[FN#178] The old woman, in the East as in the West, being the most vindictive of her kind. I have noted (Pilgrimage iii. 70) that a Badawi will sometimes though in shame take the blood-wit; but that if it be offered to an old woman she will dash it to the ground and clutch her knife and fiercely swear by Allah that she will not eat her son's blood.

[FN#179] Neither dome nor fount etc. are mentioned before, the normal inadvertency.

[FN#180] In Eastern travel the rest comes before the eating and drinking.
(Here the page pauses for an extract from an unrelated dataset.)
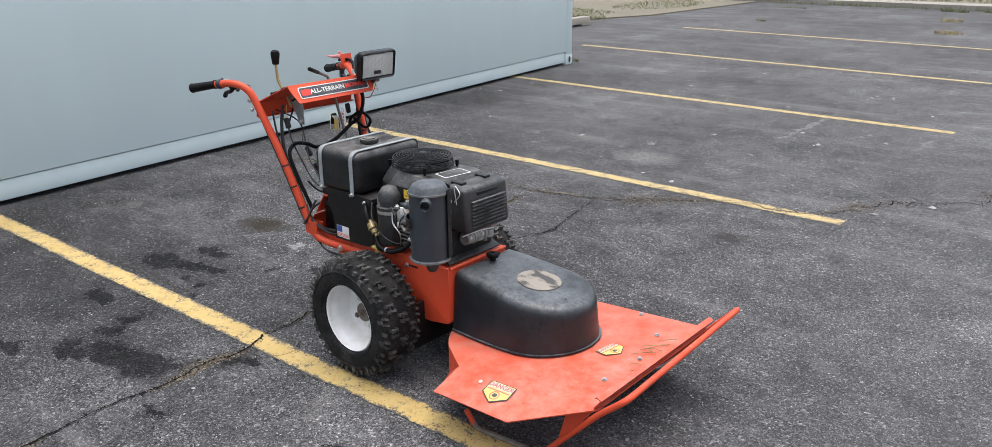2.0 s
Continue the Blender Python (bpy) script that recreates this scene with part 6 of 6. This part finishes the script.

[FN#181] Arab. "'Id" (pron.'Eed) which I have said (vol. i. 42, 317) is applied to the two great annual festivals, the "Fęte of Sacrifice," and the "Break-Fast." The word denotes restoration to favour and Moslems explain as the day on which Adam (and Eve) who had been expelled from Paradise for disobedience was re-established (U'ída) by the relenting of Allah. But the name doubtless dates amongst Arabs from days long before they had heard of the "Lord Nomenclator."

[FN#182] Alluding to Hasan seizing her feather dress and so taking her to wife.

[FN#183] Arab. "Kharajú"=they (masc.) went forth, a vulgarism for "Kharajna" (fem.)

[FN#184] Note the notable housewife who, at a moment when youth would forget everything, looks to the main chance.

[FN#185] Arab. "Al-Malakút" (not "Malkút" as in Freytag) a Sufi term for the world of Spirits (De Lacy Christ, Ar. i. 451). Amongst Eastern Christians it is vulgarly used in the fem. and means the Kingdom of Heaven, also the preaching of the Gospel.

[FN#186] This is so rare, even amongst the poorest classes in the East, that it is mentioned with some emphasis.

[FN#187] A beauty among the Egyptians, not the Arabs.